That last part matters. The best dog friendly outdoor dining spots do not make the experience feel separate from regular service. They simply fold it into the flow. You still expect good food, attentive service, and a comfortable place to hang out. The dog policy should support that, not replace it.

Why this matters for neighborhood restaurants

For local restaurants, outdoor dining is about more than extra seats. It is part of how people gather. Friends meet after work, couples stop in on a walk, and regulars look for familiar places where bringing the dog does not require a second thought.

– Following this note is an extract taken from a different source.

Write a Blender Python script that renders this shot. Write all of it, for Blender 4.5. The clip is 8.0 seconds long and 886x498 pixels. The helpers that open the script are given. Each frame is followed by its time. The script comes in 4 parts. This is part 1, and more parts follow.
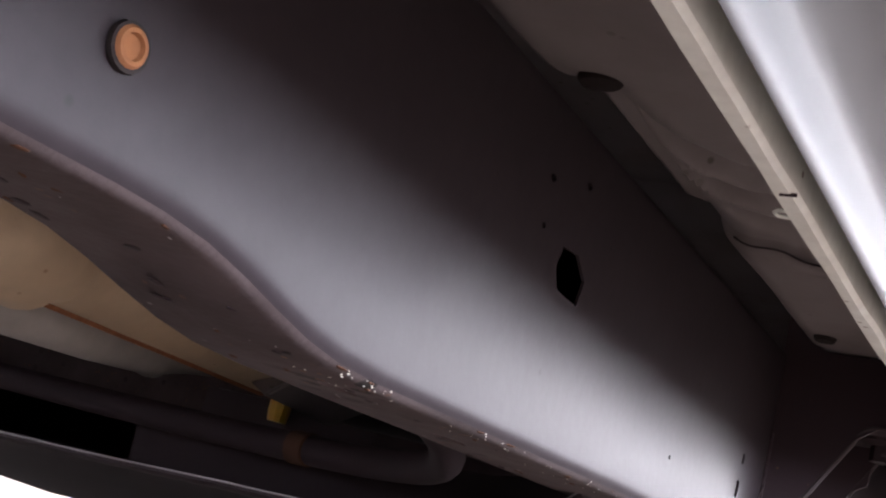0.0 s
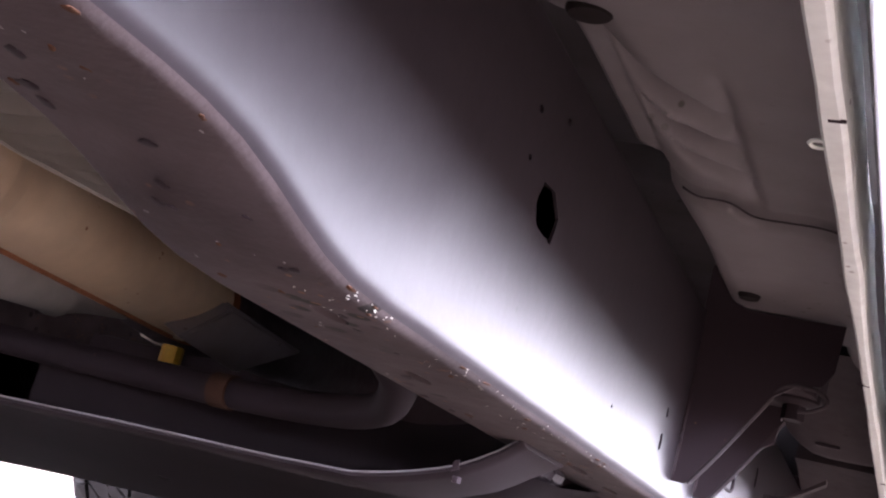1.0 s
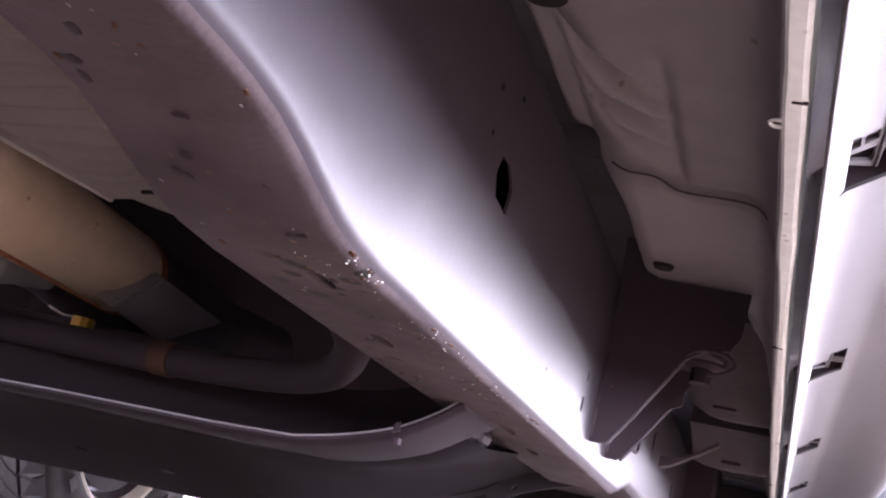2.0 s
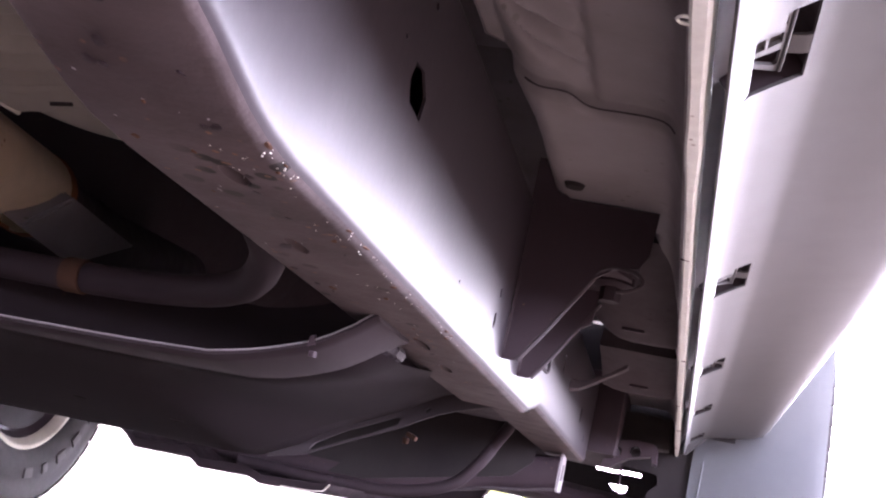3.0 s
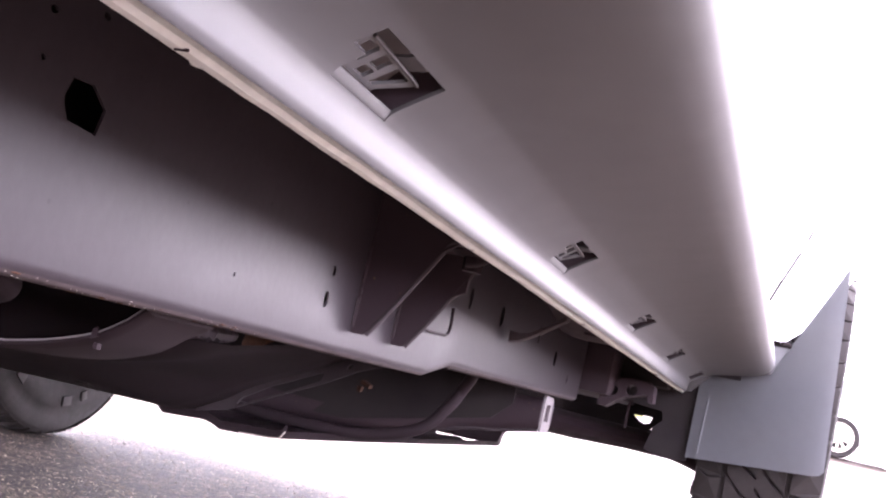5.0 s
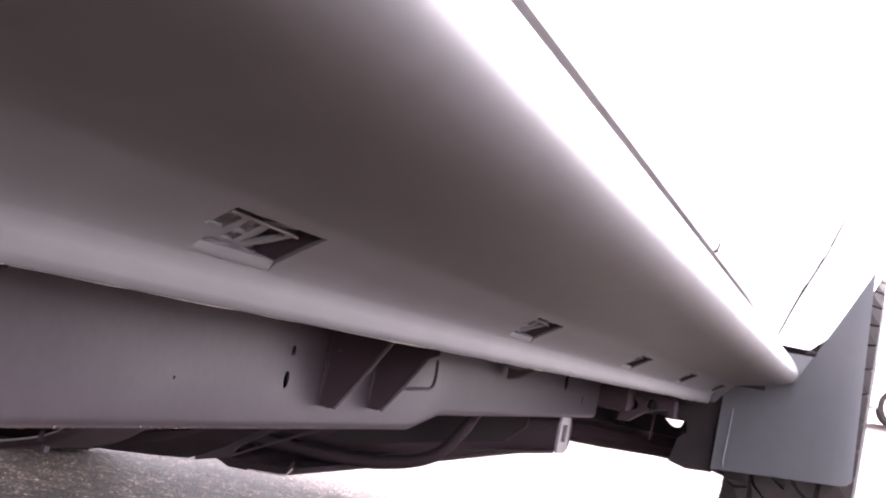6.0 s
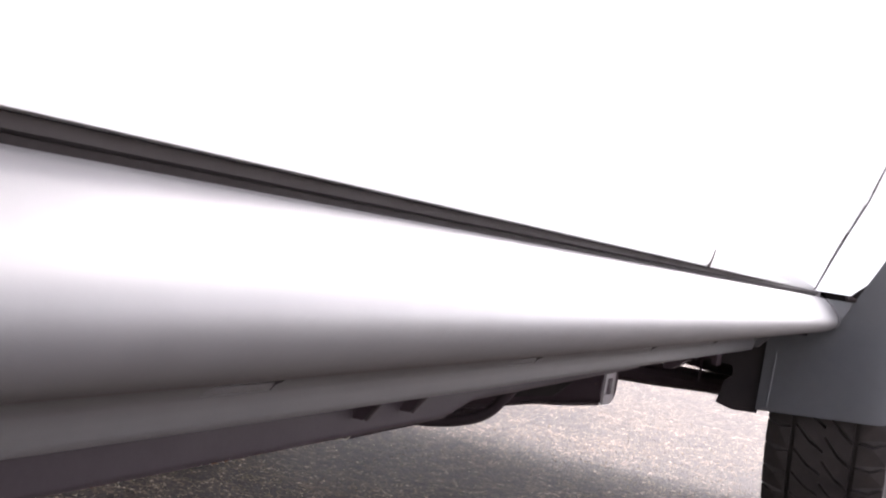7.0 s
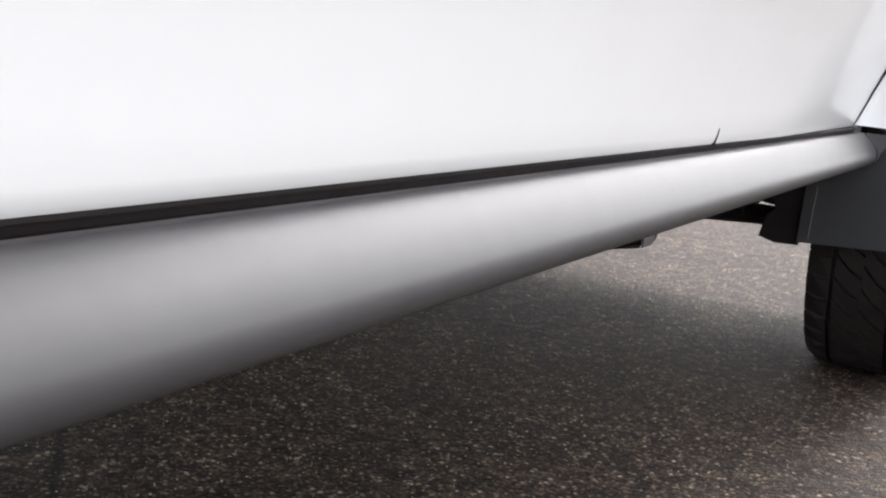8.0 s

That is especially true in communities where people want casual, social spots instead of overly polished dining rooms.

When a restaurant gets dog friendly outdoor dining right, it sends a message beyond the patio. It says this is a place that understands how people actually live. They want convenience, flexibility, and a reason to stay a little longer when the weather is good. That can build loyalty in a way flashy promotions often do not.

The key is keeping the standard high. A dog-friendly patio should still feel like a well-run restaurant. Guests without dogs should be just as comfortable as guests with them. Staff should feel supported, not burdened. And the rules should make the experience smoother instead of more restrictive.

When that balance is there, everybody wins - the couple grabbing dinner with their dog under the table, the nearby guests enjoying the patio, and the restaurant that becomes the easy answer the next time someone says, "Let’s go somewhere we can all hang out."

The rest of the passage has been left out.